Just kept going through the motions.
Kept being the weapon they'd made him.
Because what else was there?
One day,
Morrison called him into his office.
"Cross. I'm pulling you from field work for a few weeks."
"Sir?"
"You need a break. Some easy duty. Get your head straight."
"I don't need—"
"That's an order."
Evan's jaw clenched but he nodded. "Yes, sir."
"I'm assigning you to interrogation duty. We've got an elf in custody. Child. Wandered into our territory. We need intelligence about elf movements near the border."
Something in Evan's chest tightened. "A child?"

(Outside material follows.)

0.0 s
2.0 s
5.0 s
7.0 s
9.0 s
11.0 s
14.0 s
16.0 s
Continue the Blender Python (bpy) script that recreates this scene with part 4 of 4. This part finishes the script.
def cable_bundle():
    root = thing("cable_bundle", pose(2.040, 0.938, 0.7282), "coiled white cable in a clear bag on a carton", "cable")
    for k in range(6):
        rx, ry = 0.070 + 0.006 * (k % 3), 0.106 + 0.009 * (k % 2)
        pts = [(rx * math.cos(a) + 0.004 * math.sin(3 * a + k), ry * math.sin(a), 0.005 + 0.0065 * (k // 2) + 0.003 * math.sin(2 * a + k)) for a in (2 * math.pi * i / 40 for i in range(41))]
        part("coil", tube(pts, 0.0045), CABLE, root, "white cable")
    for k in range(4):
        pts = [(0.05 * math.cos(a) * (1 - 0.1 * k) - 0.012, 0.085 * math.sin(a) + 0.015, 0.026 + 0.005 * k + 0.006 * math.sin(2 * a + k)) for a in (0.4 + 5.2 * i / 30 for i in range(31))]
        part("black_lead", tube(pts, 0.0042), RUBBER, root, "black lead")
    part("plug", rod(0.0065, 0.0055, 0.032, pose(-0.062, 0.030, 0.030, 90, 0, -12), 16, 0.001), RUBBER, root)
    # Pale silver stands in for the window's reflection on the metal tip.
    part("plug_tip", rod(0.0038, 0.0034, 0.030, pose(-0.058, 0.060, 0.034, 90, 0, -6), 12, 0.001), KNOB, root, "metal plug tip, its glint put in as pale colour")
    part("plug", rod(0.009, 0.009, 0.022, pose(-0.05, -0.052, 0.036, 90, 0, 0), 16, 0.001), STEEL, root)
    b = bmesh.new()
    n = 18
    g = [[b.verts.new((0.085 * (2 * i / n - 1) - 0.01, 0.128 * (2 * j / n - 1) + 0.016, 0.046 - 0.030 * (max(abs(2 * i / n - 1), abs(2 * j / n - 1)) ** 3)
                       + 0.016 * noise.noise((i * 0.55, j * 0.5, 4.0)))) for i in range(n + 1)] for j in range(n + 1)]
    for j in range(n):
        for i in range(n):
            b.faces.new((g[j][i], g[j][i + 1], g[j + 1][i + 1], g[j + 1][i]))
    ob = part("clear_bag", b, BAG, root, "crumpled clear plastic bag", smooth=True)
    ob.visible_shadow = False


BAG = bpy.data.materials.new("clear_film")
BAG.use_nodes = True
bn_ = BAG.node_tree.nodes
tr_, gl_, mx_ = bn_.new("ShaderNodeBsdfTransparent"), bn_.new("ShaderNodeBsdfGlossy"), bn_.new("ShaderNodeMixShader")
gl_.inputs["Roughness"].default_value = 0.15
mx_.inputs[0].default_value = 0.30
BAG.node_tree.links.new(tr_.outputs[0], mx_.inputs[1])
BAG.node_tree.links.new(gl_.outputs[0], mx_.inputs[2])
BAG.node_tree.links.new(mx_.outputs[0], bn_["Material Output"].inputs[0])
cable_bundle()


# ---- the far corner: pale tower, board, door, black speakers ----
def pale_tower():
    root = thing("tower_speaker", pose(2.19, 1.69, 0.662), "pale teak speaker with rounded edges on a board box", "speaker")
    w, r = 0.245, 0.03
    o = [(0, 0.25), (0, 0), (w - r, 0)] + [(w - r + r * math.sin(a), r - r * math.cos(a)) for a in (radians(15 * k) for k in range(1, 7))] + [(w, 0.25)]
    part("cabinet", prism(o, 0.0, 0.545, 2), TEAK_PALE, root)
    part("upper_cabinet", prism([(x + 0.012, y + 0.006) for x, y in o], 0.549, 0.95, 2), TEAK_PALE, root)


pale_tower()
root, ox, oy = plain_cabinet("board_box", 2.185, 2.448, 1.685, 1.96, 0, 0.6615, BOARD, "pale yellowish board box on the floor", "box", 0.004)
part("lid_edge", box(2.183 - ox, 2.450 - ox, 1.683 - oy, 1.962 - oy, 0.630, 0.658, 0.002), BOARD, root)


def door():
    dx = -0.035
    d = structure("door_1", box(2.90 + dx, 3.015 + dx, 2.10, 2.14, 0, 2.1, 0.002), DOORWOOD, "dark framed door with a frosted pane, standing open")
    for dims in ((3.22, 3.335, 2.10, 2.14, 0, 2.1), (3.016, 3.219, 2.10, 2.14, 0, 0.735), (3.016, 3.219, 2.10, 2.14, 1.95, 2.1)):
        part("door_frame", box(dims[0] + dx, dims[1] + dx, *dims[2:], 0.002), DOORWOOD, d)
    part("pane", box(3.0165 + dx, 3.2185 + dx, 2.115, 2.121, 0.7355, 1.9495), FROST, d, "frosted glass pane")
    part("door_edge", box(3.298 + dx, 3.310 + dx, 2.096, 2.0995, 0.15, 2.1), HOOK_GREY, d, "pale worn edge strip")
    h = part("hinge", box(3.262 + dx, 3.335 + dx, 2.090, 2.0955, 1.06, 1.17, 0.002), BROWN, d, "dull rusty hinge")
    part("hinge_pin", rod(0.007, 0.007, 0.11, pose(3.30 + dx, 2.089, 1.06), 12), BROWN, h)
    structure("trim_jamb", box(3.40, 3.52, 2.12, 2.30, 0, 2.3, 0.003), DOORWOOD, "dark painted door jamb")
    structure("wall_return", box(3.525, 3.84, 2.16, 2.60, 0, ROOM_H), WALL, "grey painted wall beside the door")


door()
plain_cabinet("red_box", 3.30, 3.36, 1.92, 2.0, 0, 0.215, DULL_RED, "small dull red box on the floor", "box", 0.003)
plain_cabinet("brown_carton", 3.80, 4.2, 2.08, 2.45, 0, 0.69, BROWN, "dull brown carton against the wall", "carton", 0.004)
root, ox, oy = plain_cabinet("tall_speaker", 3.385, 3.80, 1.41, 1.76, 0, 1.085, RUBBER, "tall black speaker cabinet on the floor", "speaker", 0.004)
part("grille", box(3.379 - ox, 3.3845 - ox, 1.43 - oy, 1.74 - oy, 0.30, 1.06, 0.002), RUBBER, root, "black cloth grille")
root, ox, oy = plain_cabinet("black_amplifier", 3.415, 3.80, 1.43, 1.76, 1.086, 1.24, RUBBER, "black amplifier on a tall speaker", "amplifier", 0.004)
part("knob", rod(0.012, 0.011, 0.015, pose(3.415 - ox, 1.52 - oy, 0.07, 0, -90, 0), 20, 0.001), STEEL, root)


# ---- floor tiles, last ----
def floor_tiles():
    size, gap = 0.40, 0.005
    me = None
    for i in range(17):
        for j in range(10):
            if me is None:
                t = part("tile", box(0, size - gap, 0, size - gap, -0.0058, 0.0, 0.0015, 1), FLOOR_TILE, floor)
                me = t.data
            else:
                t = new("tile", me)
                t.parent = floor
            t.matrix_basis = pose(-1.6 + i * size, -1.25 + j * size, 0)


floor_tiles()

"Five years old, we think. Young enough to break easily. Old enough to have information."
"Sir, I'm a hunter, not—"
"You'll do what I tell you to do, Cross. Report to Facility Seven tomorrow morning."
Evan lay awake that night.
A child.
They wanted him to interrogate a child.
Five years old.
The same age he'd been when his father died.

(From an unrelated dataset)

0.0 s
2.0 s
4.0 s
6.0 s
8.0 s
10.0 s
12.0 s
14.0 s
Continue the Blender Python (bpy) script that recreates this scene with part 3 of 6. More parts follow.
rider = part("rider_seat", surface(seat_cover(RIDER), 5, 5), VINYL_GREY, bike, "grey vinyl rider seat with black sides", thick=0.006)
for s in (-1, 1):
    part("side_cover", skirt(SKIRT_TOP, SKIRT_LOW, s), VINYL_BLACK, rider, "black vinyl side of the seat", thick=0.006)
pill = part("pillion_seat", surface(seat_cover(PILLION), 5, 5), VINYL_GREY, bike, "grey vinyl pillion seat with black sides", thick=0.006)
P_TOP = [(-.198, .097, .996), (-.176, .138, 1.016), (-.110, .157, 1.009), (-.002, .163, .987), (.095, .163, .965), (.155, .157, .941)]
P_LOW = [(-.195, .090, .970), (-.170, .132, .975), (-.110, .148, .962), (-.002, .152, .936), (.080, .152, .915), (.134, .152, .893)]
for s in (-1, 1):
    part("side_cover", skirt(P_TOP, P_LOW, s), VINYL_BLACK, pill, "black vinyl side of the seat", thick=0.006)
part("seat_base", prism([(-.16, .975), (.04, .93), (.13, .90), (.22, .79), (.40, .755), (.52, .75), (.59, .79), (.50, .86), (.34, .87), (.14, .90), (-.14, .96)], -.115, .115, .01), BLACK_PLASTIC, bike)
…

Three years younger than when they'd taken him.
He could refuse. Could request a different assignment.
But that would mean questions. Suspicion. Maybe reassignment to something worse.
So he'd do it.
Go in. Extract the information quickly. Get it over with.

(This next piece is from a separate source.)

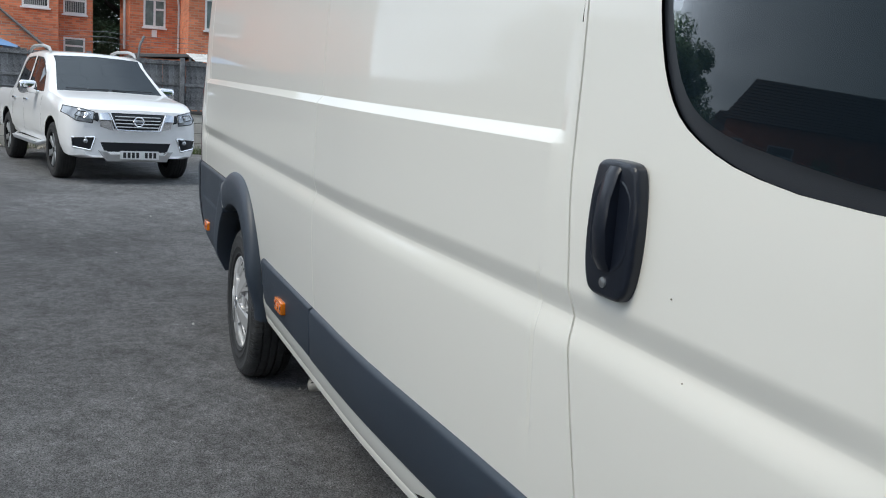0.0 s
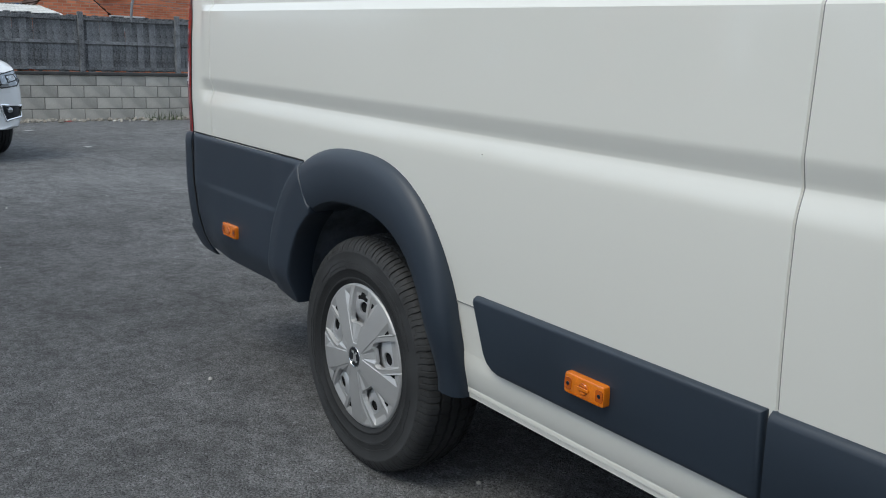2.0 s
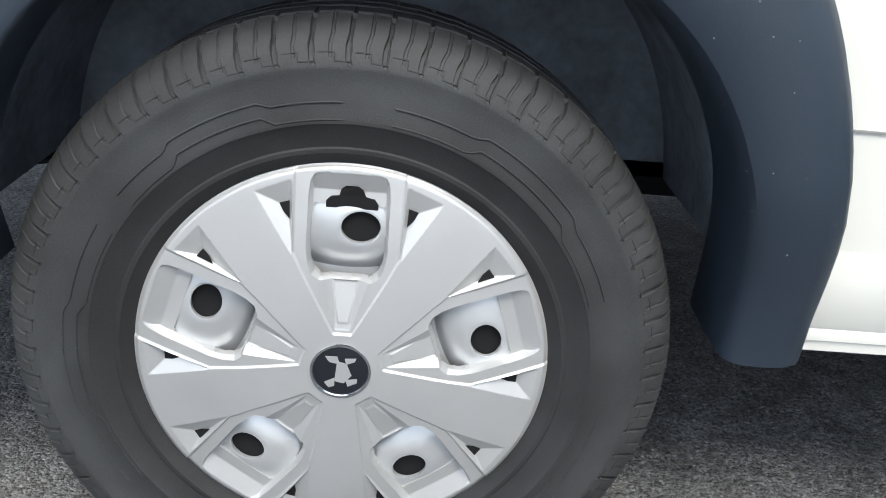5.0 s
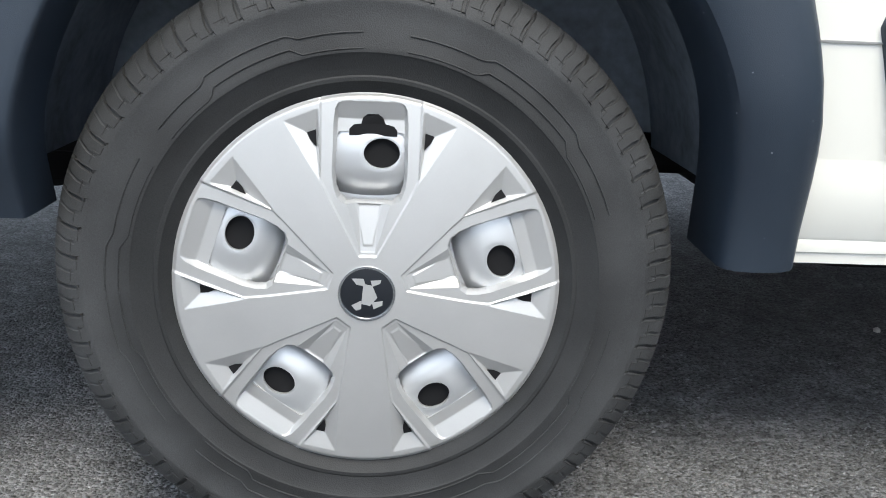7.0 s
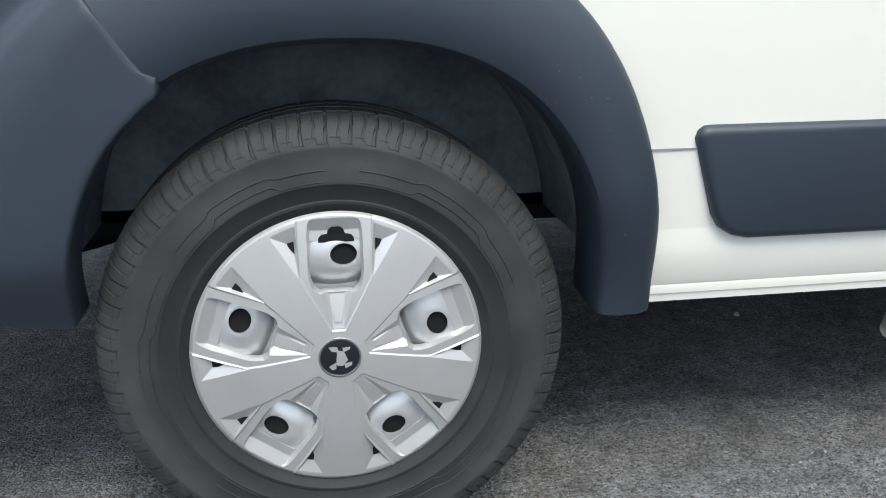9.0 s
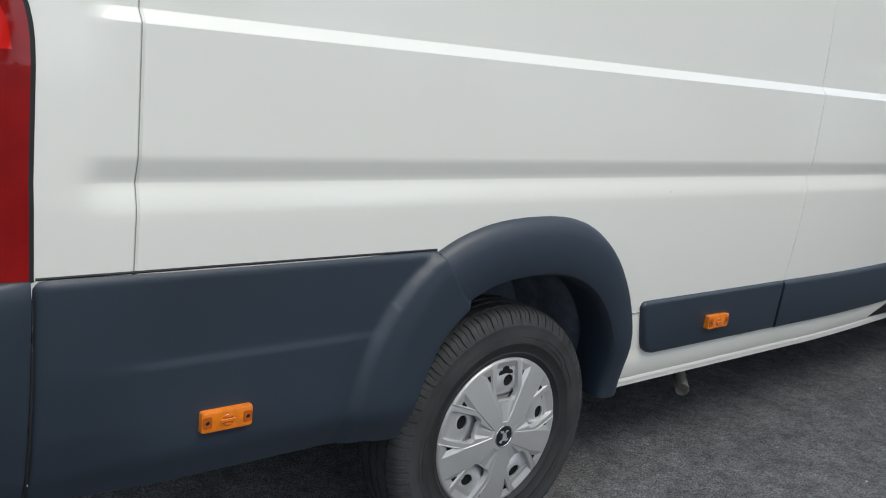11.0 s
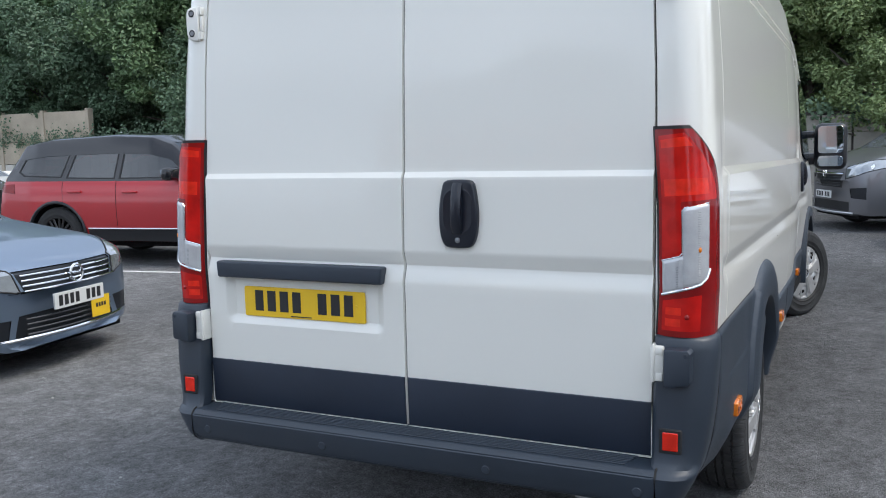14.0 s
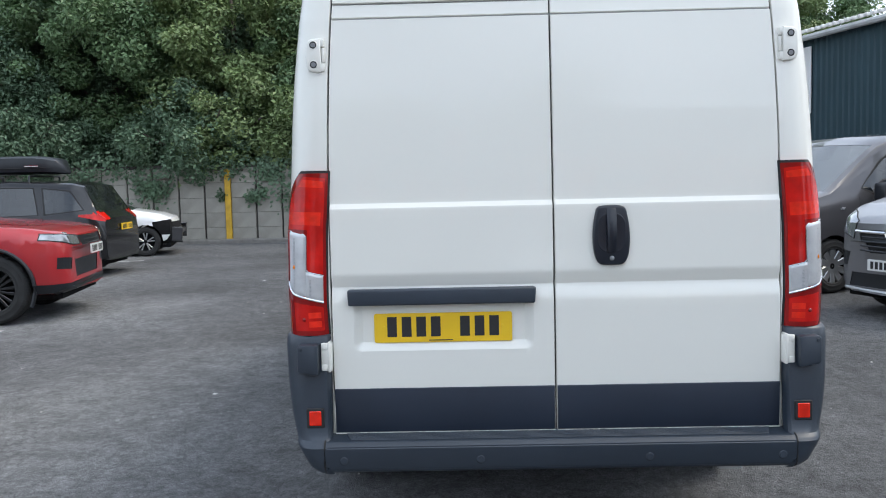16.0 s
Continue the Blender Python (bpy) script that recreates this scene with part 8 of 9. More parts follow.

It was just another mission.
Just another target.
He'd done worse.
He could do this.
Evan arrived at Facility Seven at dawn.
Walked down the sterile corridors.
Reached the holding cells.
"Subject is in Cell 3. Young female. Hasn't spoken much. Mostly cries."
"Understood."
Evan took the file. Didn't read it.
Didn't want to know details.
Easier that way.
He stood outside Cell 3 for a long moment.
Took a breath.
Opened the door.
The cell was small. Cold. Bare concrete.
And in the corner, pressed against the wall—
A child.
Golden hair. Pointed ears. Huge amber eyes.
So small.
Smaller than he'd expected.
Thin. Terrified. Alone.
Evan froze in the doorway.
She was just a kid.
A scared little kid.
"Subject is an elf child, approximately five years old. Cross, extract information about elf movements. Use whatever means necessary."
Morrison's voice in his ear through the comm.
Evan approached slowly.
A child. She was just a child.
Evan's breath caught in his throat as those amber eyes lifted to meet his. For one suspended moment, everything went still.
Then her expression transformed—confusion giving way to recognition, to something that looked like desperate hope. Her eyes widened, and a sound escaped her that was part sob, part laugh.
"Papa?"
The word hung in the air between them, impossible and world-shattering.
"Wha.."
And before Evan could process what was happening, she was moving, scrambling across the floor with that supernatural speed, throwing her small arms around his neck and holding on like he was the only solid thing in a drowning world.
"Papa, papa, papa," she whispered against his shoulder, her whole body trembling. "You came back. I knew you would come back."
That was the time that really changed everything in his life. Anaya. Right?
* But wait. Anaya? I left her in the woods*
Then sharp pain that made him clear he is not dead. Slowly, his eyes began to open and his first thought was about Anaya. His mind screaming. She was in the woods. All alone. He had to reach there.